Whatever its sources, the Third Quartet is chamber music of the highest quality, rife with allusive references to the historical idea of the string quartet. Its five-movement structure, with such operatic focuses as “duets,” “solo,” and “recitative,” relates to similar five-movement structures in two of the 20th century’s other quartet masters, Bartók and Shostakovich, and reflects a conscious desire to push beyond the conventional classic four-movement quartet format. The use of Lydian mode in the second movement inevitably brings to mind Beethoven’s String Quartet Op. 132, with its “Holy song of thanksgiving of a convalescent to the Deity”—a fairly unpleasant

bit of irony given the precarious state of Britten’s health when he was writing the piece. The Burlesque evokes Mahler, one of Britten’s abiding heros, and his embittered scherzos.

Then comes the finale. Britten made a final pilgrimage to Venice in November 1975, where he created much of the music heard at the end of the quartet. It is his last use of the passacaglia/chaconne type of variations, an old pre-classical structure he

employed with spectacular variety throughout his work. In opera Britten uses the form to underscore moments of great seriousness and drama, making it a potent symbol as well as a musical structure. In abstract contexts such as the finales of both the second and third quartets, it is left to the listener to ponder extra-musical meanings.

Britten heard a private run-through of the piece at the end of September, 1976, but died a few weeks before the quartet’s premiere by the Amadeus in The Maltings, the concert hall Britten created near Aldeburgh, in mid-December 1976.

 

Ludwig van Beethoven

By the time Beethoven turned his hand to the “Razumovsky” Quartets in the middle of the first decade of the 19th century, he was accepted as one of the major composers in Vienna. His flashy early years were over, and he was well-advanced into what scholars generally call his middle period, a compositional phase where he focussed on pushing boundaries and exploring new ideas.

Beethoven’s three Opus 59 string quartets are central to the development of the string quartet as chamber music’s most important genre. Beethoven accepted the four- movement sequence standardized by Mozart and Haydn—weighty first movement, slow movement, Minuet, and fast finale—but he expanded the classic idioms with his own unmistakable textures, formal devices, and harmonic language.
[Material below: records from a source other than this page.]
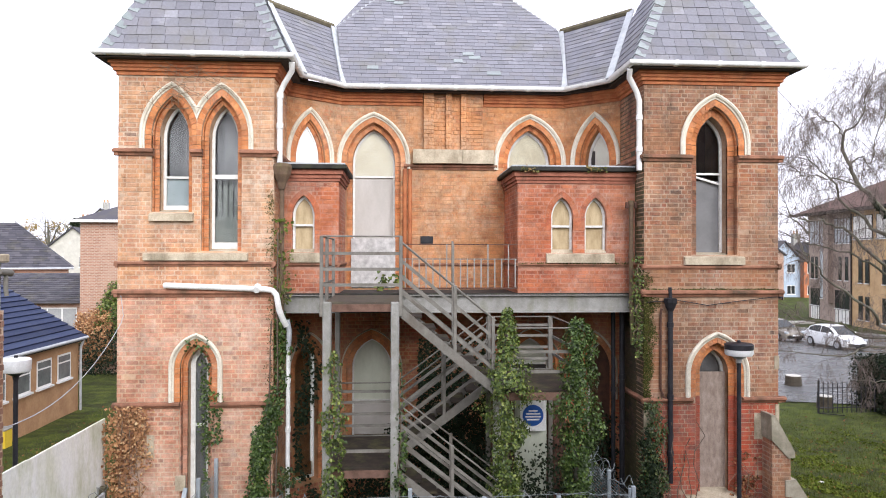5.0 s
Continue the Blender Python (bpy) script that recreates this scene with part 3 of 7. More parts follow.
def arch_trim(m, arch, owner, hood=0.1, a=0.22, b=0.36, foot=None, clip=None, n=9, jamb=None, hood_foot=None, limit=None, jamb_tone=None, deep=0.10, meet=None):
    """Hood mould, and two rings of rubbed brick."""
    part("hood_mould", moulding(m, arch, [(0, 0.02), (0, -0.05), (hood * 0.3, -0.075), (hood * 0.6, -0.06), (hood * 0.75, -0.03), (hood, -0.025), (hood, 0.02)], hood_foot, clip, meet=meet), M["stone_pale"], owner, "weathered cream stone")
    for bg_ in ring(m, arch, hood + 0.004, a, -0.012, 0.05, n, foot, clip, limit) + ring(m, arch, a + 0.004, b, deep, deep + 0.06, n, jamb if jamb is not None else foot):
        arch_pieces.append((bg_, "brick_rubbed", owner))
    for bg_ in ring(m, arch, a + 0.001, a + 0.022, 0.052, deep - 0.003, n, jamb if jamb is not None else foot):
        arch_pieces.append((bg_, "brick_rubbed", owner))
    if jamb_tone:
        low_arch = Arch(arch.cx, arch.half, hood_foot, hood_foot + 0.5, 0)
        for bg_ in ring(m, low_arch, a + 0.004, b, deep, deep + 0.06, 0, jamb_tone[1]) + ring(m, low_arch, a + 0.001, a + 0.022, 0.004, deep - 0.003, 0, jamb_tone[1]):
            arch_pieces.append((bg_, jamb_tone[0], owner))


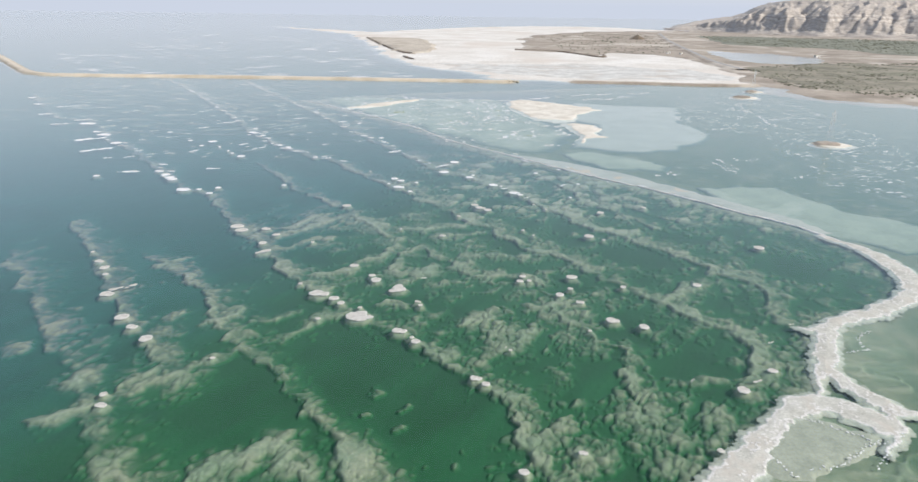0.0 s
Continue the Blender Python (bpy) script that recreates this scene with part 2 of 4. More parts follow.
# ---- shape helpers ----
GRAD = np.random.RandomState(7).normal(size=(256, 2))
GRAD /= np.linalg.norm(GRAD, axis=1)[:, None]
PERM = np.random.RandomState(11).permutation(256)


def lattice(ix, iy, seed=0):
    return PERM[(PERM[(ix + seed * 17) & 255] + iy) & 255]


def perlin(x, y, seed=0):
    ix, iy = np.floor(x).astype(int), np.floor(y).astype(int)
    fx, fy = x - ix, y - iy
    u, v = fx * fx * fx * (fx * (fx * 6 - 15) + 10), fy * fy * fy * (fy * (fy * 6 - 15) + 10)

    def corner(a, b):
        g = GRAD[lattice(ix + a, iy + b, seed)]
        return g[..., 0] * (fx - a) + g[..., 1] * (fy - b)
    low = corner(0, 0) + u * (corner(1, 0) - corner(0, 0))
    high = corner(0, 1) + u * (corner(1, 1) - corner(0, 1))
    return (low + v * (high - low)) * 1.5


def fbm(x, y, octaves=4, seed=0, gain=0.5):
    total, amp = 0.0, 1.0
    for k in range(octaves):
        total = total + amp * perlin(x * 2 ** k, y * 2 ** k, seed + k)
        amp *= gain
    return total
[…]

The nickname “Razumovsky” refers to one of Beethoven’s patrons, Count Andrey Razumovsky (1752–1836), a Russian diplomat at the Austrian court. A player as well as a connoisseur, Razumovsky maintained a resident quartet (apparently sitting in occasionally as second violin) and commissioned Beethoven to write the three quartets that have kept the count’s name alive long after his career as a powerful figure in the complicated world of international diplomacy has been forgotten.

Beethoven did remarkable work in the three Opus 53 quartets, but not all his contemporaries got the point; indeed at least one writer recorded his reservations. An 1807 observer for the weekly music publication the Allgemeine musikalische Zeitung described the compositions as “very long and difficult.” The writer was by no means entirely negative, adding, “They are profoundly thought through and composed with enormous skill,” before concluding “but [they] will not be intelligible to everyone.”

This mixed review did not extend to the C major quartet, however—“Which by virtue of its individuality, melodic invention and harmonic power is certain to win over every educated music lover.” As it has to this day.